Hi everyone, I'm considering studying Psychology at university as I am really enjoying it at A-levels, however is it worth the debt? I don't want to waste all that money on something that doesn't help get jobs and such, I also have no clue on what I want to have as a career so that was why I was thinking of just studying something I enjoy but I am completely confused as of what to do! Any help or advice??
Reply 1
Original post by kt03
Hi everyone, I'm considering studying Psychology at university as I am really enjoying it at A-levels, however is it worth the debt? I don't want to waste all that money on something that doesn't help get jobs and such, I also have no clue on what I want to have as a career so that was why I was thinking of just studying something I enjoy but I am completely confused as of what to do! Any help or advice??

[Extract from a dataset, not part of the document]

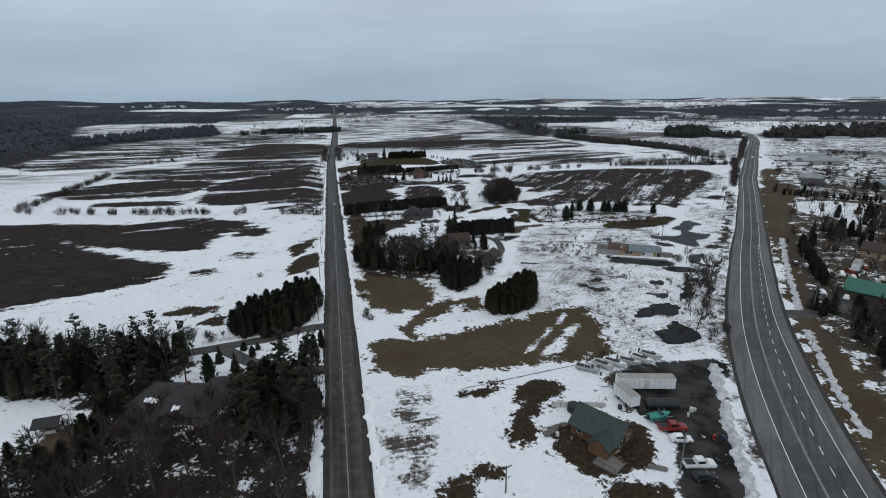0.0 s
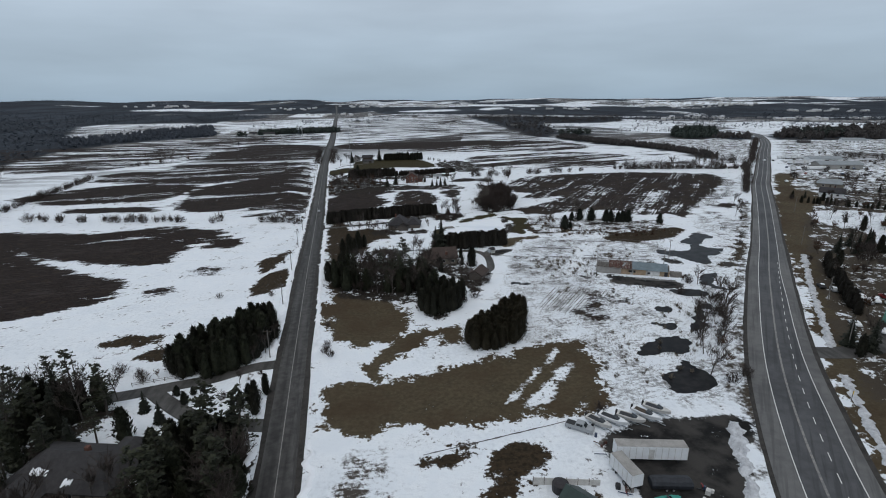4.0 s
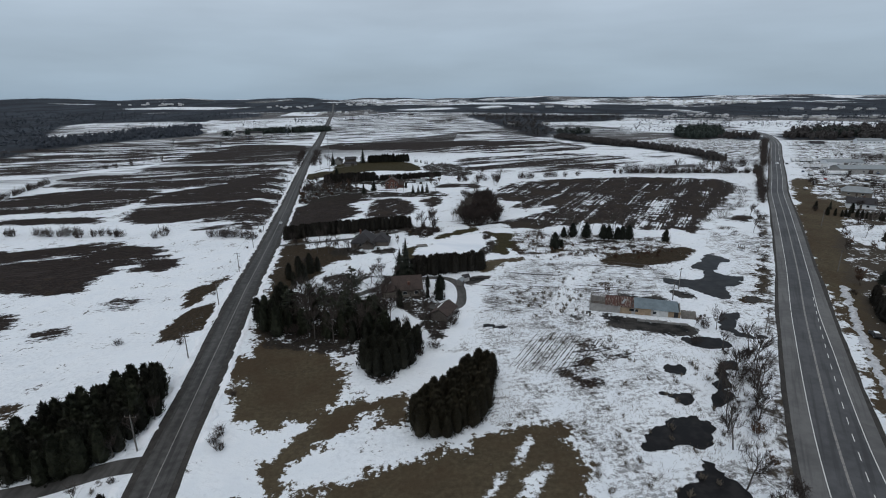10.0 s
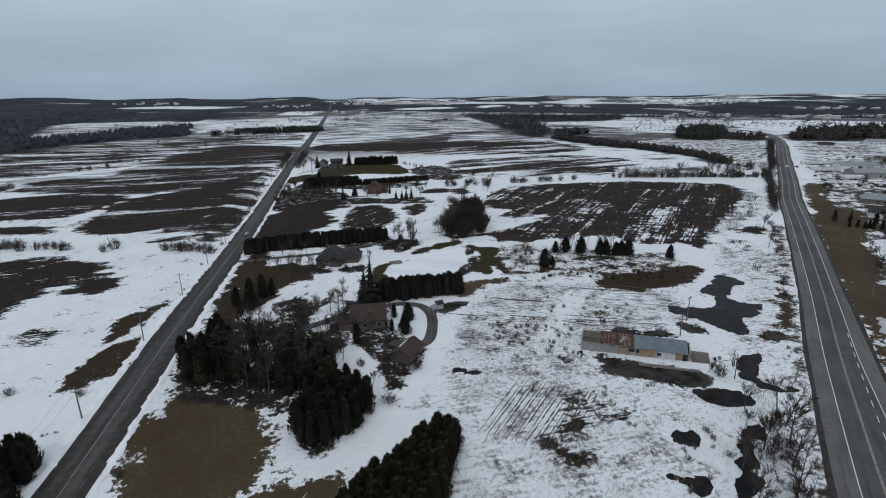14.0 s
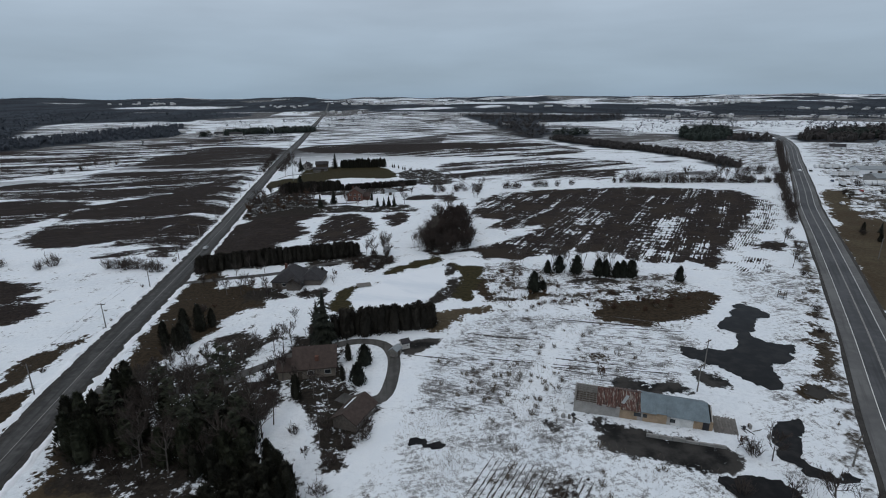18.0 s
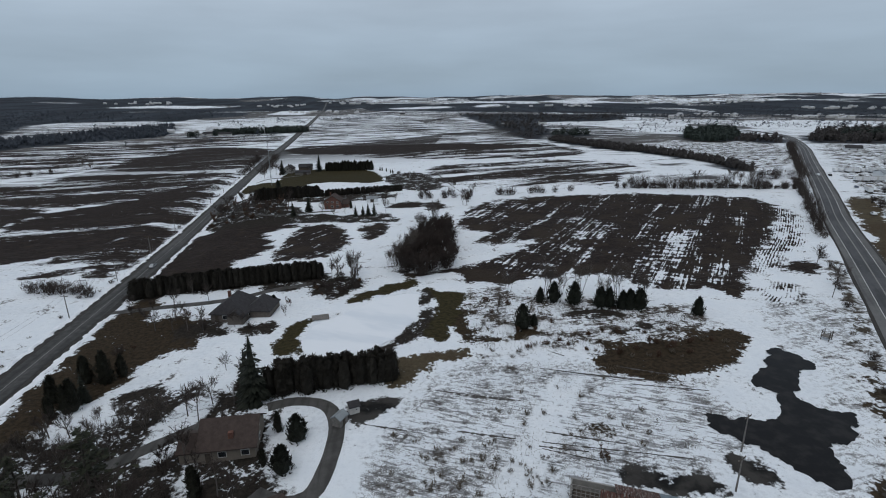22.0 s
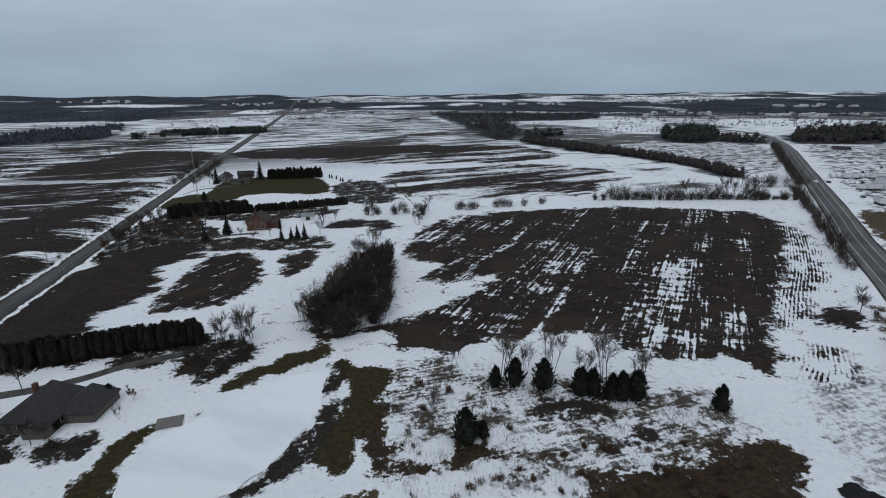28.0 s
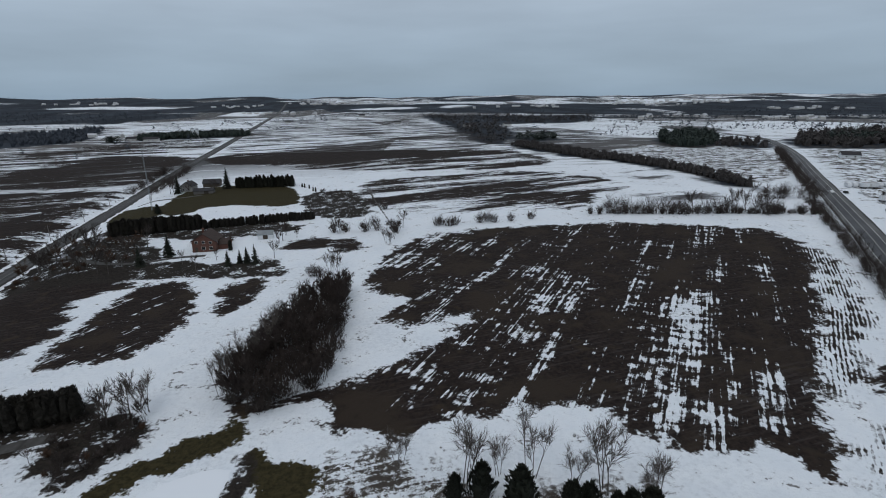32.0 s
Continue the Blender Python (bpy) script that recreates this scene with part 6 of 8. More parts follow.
def slab_roof(w, d, eave, rise, over=0.5, thick=0.22, hip=0.0):
    """A roof whose ridge runs along x over a plan w by d; hip shortens the ridge at both ends."""
    x, y, h = w / 2 + over, d / 2 + over, w / 2 + over - hip
    low = eave - over * rise / (d / 2)
    top = eave + rise
    outer = [(-x, -y, low), (x, -y, low), (x, y, low), (-x, y, low), (-h, 0, top), (h, 0, top)]
    inner = [(a, b, c - thick) for a, b, c in outer]
    f = [(0, 1, 5, 4), (2, 3, 4, 5)]
    f += [(1, 2, 5), (3, 0, 4)] if hip else []
    faces = f + [tuple(i + 6 for i in reversed(q)) for q in f]
    rim = [(0, 1), (1, 2), (2, 3), (3, 0)] if hip else [(0, 1), (1, 5), (5, 2), (2, 3), (3, 4), (4, 0)]
    faces += [(b, a, a + 6, b + 6) for a, b in rim]
    s = Shape()
    return s.add(outer + inner, faces)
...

A degree with no direct career attached to it is better than no degree. Unless you are ready to do something that IS linked directly to something--like law--then do psychology, or whatever else you enjoy.
I am on my 2nd year of Psychology, If I had known now what I knew when I applied for it, I wouldnt have. The subject is interesting dont get me wrong. But this degree has no immediate career paths when completing it, you will have to undertake alot more further study afterwards to specialize in something.

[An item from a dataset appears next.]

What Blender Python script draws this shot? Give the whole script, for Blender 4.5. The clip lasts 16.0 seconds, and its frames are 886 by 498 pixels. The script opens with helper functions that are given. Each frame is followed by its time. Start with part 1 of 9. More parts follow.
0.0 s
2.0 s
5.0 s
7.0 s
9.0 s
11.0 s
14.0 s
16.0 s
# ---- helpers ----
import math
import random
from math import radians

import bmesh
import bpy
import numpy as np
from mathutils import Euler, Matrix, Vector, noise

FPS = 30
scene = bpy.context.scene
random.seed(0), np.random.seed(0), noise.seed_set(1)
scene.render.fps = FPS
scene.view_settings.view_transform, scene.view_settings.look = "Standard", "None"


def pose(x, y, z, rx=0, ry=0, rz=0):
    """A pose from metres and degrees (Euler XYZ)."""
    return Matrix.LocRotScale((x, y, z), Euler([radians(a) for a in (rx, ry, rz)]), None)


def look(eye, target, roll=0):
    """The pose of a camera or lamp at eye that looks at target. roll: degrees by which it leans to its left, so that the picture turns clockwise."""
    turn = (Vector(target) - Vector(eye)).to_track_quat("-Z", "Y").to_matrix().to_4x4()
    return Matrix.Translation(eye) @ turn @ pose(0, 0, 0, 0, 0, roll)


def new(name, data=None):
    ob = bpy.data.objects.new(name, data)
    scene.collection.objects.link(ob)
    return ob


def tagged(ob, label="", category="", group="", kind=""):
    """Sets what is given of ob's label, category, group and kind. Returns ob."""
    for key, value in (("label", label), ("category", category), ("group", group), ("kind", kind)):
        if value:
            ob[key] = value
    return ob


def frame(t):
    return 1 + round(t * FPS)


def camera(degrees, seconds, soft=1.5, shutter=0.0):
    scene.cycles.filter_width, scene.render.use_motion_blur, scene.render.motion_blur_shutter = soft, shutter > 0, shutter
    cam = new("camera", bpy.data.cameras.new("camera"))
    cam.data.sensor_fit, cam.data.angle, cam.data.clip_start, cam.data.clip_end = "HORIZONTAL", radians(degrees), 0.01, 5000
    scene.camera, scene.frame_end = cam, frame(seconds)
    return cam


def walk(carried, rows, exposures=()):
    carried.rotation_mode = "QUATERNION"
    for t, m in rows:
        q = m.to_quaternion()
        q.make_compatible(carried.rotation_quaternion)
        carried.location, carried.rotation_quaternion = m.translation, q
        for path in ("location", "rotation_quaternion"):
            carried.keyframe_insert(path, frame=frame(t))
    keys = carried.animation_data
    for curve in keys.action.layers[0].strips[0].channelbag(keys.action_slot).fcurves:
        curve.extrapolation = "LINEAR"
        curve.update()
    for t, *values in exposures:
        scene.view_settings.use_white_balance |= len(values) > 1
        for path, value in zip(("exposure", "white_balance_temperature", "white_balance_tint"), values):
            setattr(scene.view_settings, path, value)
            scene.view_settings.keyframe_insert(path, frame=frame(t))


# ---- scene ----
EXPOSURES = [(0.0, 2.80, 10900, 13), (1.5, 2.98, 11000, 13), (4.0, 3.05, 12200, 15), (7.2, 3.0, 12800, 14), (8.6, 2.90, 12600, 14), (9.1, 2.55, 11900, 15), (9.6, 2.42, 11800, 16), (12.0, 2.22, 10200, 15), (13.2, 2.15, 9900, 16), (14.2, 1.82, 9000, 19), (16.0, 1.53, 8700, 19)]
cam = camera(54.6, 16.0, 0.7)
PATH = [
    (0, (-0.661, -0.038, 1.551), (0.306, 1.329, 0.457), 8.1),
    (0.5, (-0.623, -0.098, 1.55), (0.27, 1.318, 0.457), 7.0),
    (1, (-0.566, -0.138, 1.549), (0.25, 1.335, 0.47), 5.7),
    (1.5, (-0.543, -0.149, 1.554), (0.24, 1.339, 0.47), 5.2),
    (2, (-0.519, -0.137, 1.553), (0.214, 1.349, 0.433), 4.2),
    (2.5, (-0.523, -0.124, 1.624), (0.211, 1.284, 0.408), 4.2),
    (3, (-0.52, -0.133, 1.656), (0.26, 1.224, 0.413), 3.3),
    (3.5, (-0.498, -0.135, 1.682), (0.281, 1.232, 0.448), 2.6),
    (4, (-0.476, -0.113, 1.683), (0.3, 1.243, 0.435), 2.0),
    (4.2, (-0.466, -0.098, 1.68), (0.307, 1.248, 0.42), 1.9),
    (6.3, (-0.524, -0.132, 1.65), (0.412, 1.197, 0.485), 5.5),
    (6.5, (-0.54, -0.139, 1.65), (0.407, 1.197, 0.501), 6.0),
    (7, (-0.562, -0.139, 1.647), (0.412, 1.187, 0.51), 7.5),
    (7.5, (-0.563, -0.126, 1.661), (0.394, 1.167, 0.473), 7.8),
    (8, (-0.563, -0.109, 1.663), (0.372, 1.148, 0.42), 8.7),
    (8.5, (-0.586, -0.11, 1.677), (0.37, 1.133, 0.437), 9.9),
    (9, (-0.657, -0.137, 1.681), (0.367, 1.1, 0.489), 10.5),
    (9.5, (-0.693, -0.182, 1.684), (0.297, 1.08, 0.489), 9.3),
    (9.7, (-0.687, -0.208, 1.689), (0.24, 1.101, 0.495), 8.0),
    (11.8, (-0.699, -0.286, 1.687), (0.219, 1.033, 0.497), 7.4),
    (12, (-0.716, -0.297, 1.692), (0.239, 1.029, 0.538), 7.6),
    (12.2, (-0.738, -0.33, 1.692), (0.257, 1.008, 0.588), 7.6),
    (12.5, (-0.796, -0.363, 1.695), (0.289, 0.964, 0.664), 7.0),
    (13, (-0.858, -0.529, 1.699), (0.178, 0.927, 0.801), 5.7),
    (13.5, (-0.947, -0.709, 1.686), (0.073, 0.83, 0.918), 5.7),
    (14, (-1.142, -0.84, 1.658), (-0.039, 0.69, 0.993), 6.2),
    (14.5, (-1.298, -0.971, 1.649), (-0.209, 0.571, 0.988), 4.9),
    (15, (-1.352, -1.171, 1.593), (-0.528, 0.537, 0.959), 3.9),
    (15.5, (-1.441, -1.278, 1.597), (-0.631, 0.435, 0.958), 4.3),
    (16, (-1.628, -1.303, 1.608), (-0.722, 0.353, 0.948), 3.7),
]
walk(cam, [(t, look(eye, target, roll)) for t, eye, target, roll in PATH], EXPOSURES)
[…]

If I were you, I would choose a degree with a professional career vacancy that you could apply for straight after your degree.
Its a lot like English Literature or History degrees- they don't have direct jobs related to those degree (except for university/school teaching), but there's lots you can do with just a general degree. Loads of jobs don't require a specific degree.

The issue with psychology i guess is that people are under the illusion that it would be easy to become a clinical psychologist after graduating. If your motivated and do well academically, its definately worth trying to get into psychology jobs (educational, clinical, etc.), however its just quite a long path.
Reply 4
Very few degrees have direct jobs linked from them. Even doing a PhD in Biology I'm using very little of the explicit knowledge and skills developed in my Biology degree.

If you want to go to university then go to study what you find interesting. Something will come from there.
Well, it opens up a lot of doors.

I did a Psychology degree, I'm now working in recruitment (for the NHS... so not sales) and I'm hoping to go into Occupational Therapy. Others in my graduate year are working in sales, human resources, distribution, marketing, teaching, psychology support roles, communications... pretty much everything. What a Psych degree can give you is the ability to understand others; the sensitivity to deal with difficult situations and an awareness of a lot of different issues in the world. If you can apply that then you can take your career anywhere.

If you want to be free after your degree and don't have any concrete plans then Psychology is a good and worthwhile path, but if you're adamant that you want to be a Doctor/Lawyer/Vet then it's not the right one for you. If you enjoy the subject and are interested in how people work then you'll be interested enough to get a good grade and that's what really matters.